Strategic neighbour:

  • Bhutan is not just a neighbour, but a very important and strategic one as its border with India is over 600 km long, and it plays the role of a buffer between China and India. 
  • The relationship has been strengthened from the time of our independence and India didn’t allow the ‘Big Brother’ syndrome to apply to Bhutan as from 1958 when Jawaharlal Nehru trekked across the Himalayas to Bhutan and assured it of independence and sovereignty to the present time where the interests of Bhutan are linked to the interests of India, and vice versa, by an institutional and economic framework.
  • India is the largest source of imports for Bhutan and has managed to create this bond not only through rhetoric, but by harnessing hydroelectricity for which the rivers in Bhutan, which come down from the Himalayas to India, have been used.

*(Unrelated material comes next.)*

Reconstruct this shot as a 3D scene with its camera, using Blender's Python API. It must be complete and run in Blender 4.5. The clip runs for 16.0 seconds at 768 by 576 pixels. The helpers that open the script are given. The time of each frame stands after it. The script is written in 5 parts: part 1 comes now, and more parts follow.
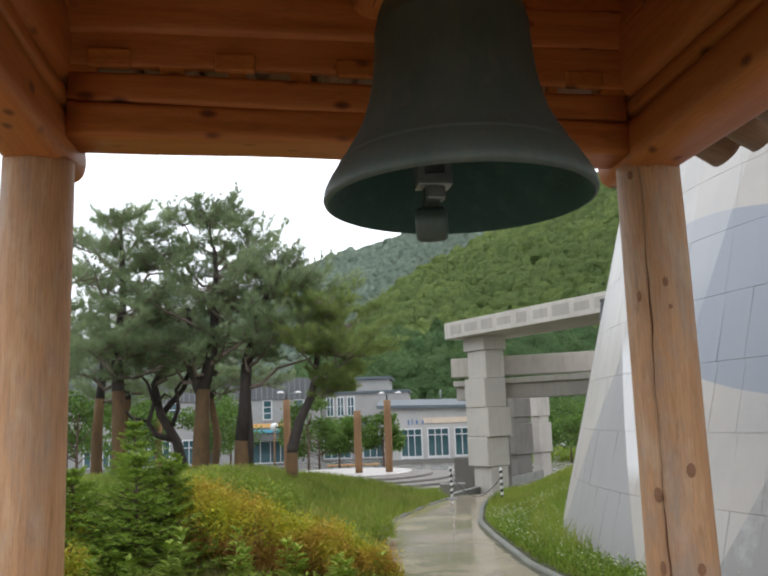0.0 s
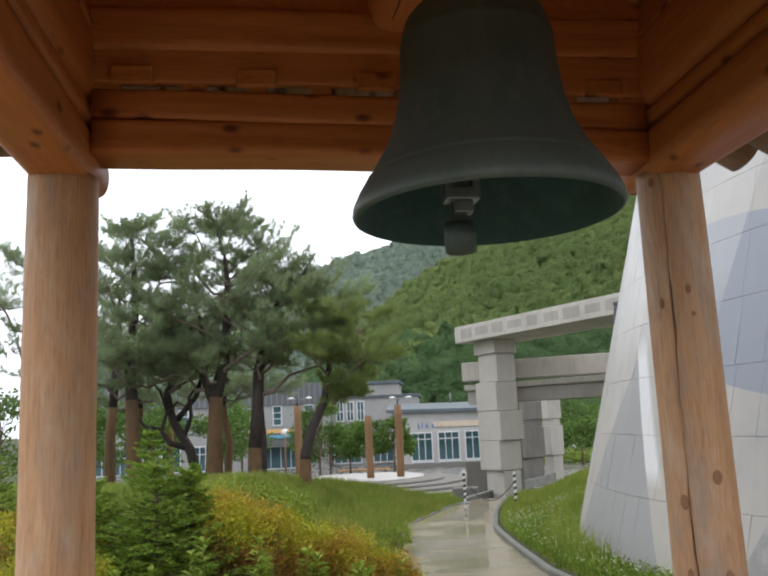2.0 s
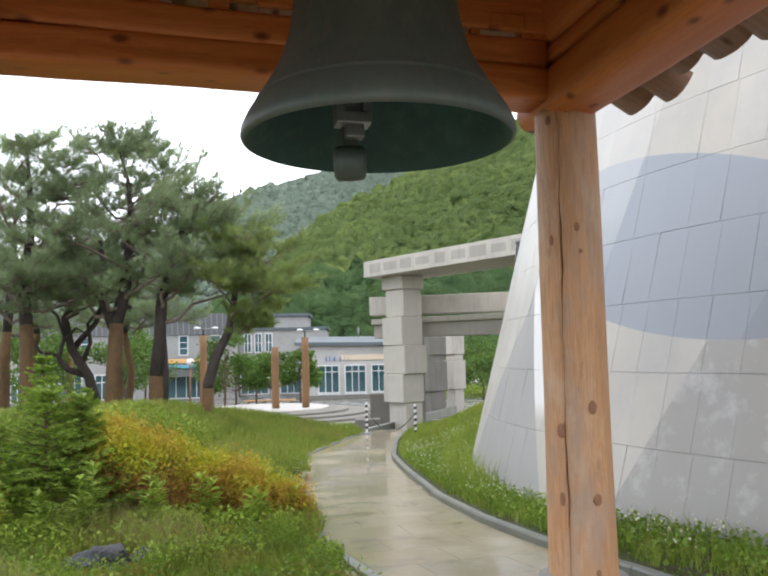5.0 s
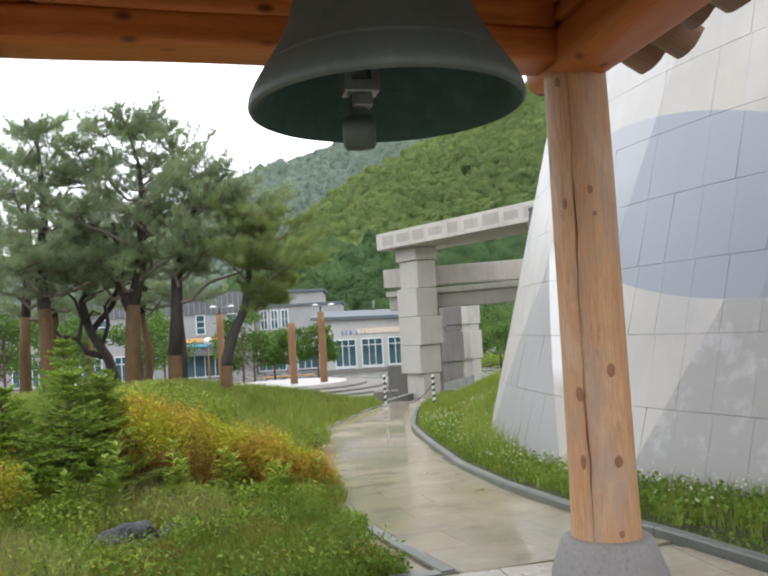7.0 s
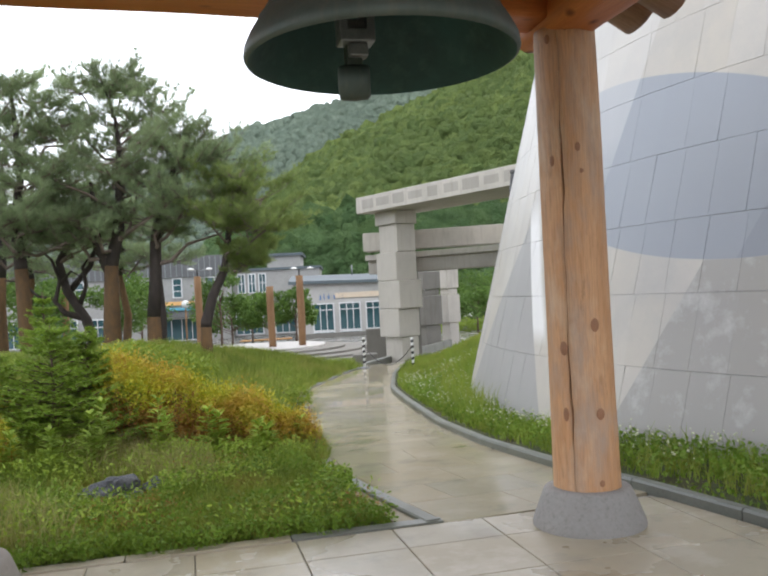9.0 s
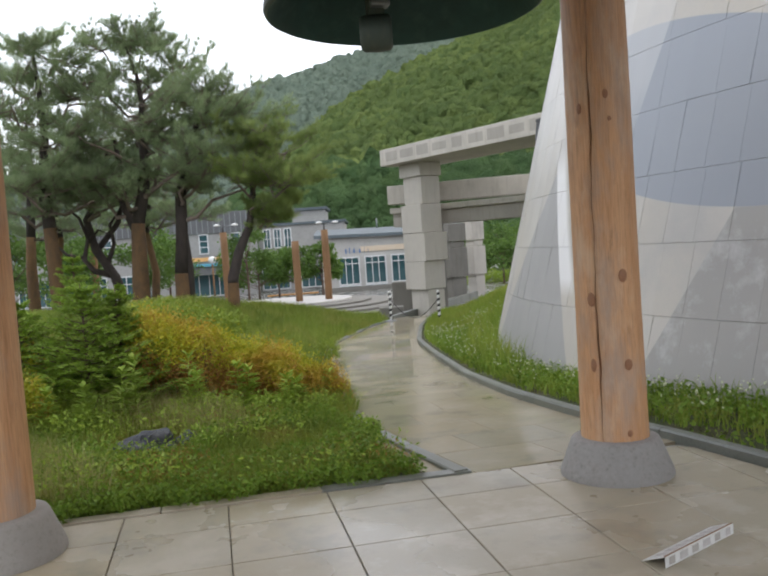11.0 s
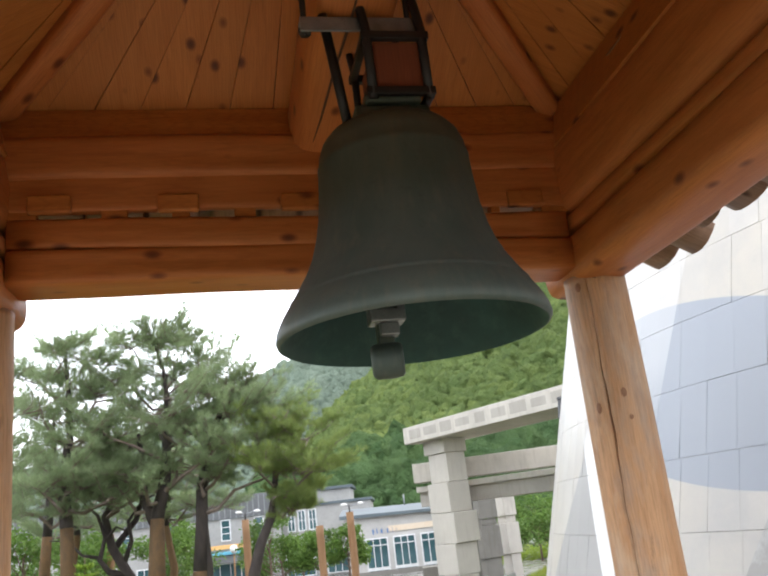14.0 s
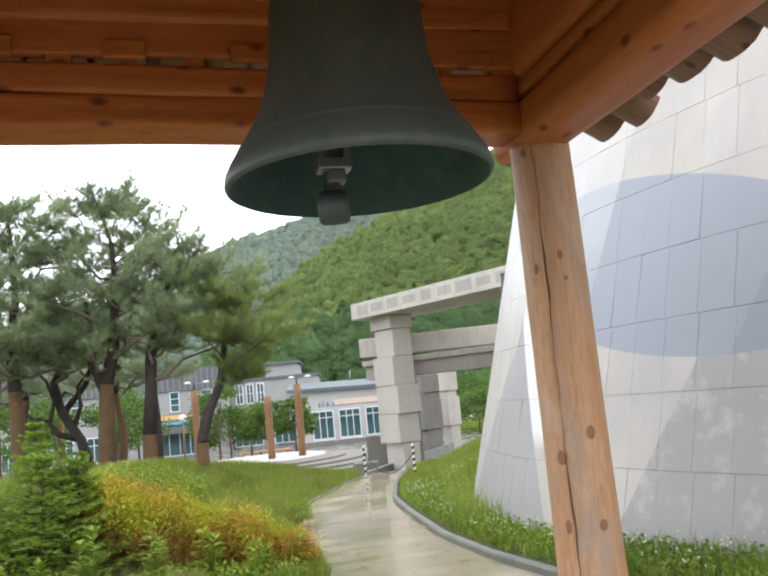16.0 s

Support Bhutan’s development plans:

  • India has agreed to support Bhutan’s next development plans and extend additional standby lines of credit. 
  • Hydropower, the “cornerstone” of India-Bhutan ties, also received a boost, with the government agreeing to consider Bhutanese requests for expediting long-delayed projects (Sankosh and Punatsangchhu), revising upwards the tariff on Chhukha, the oldest project, and buying power from the Basochhu power project. 
  • New infrastructure projects include an integrated checkpoint for trucks at Jaigaon, a checkpoint for third country nationals and a cross-border rail link from Kokrajhar to Gelephu. 
  • Future partnerships could include space research, skilling, startups and STEM education, and a new Internet gateway for Bhutan, in keeping with the Bhutanese king’s new “Transform Initiative”.

Cause of concern:

  • Recent comments by Bhutan’s Prime Minister Lotay Tshering indicating progress in China-Bhutan boundary talks cause concern for India. 
  • In an interview to a European paper, he had said that Bhutan and China hope to agree on demarcating their northern boundary dispute in the next “1-2 meetings”. 
  • This must set alarm bells ringing as China has offered this demarcation as part of a “package deal” with Doklam, the area near the trijunction with India, and strategically sensitive given its proximity to India’s Siliguri corridor. 
  • While Bhutan is clear that all talks about the trijunction would be “trilateral”, India’s concerns extend to any change in the area surrounding it, so there needs to be full clarity on the issue.

Conclusion:

  • India’s time-tested ties with Bhutan have been predicated on not seeing each other in terms of the difference in their size but in counting each country’s prosperity as a win-win for both. 
  • More importantly, they have always anticipated the other’s interests before taking any step that could affect their long-cherished partnership.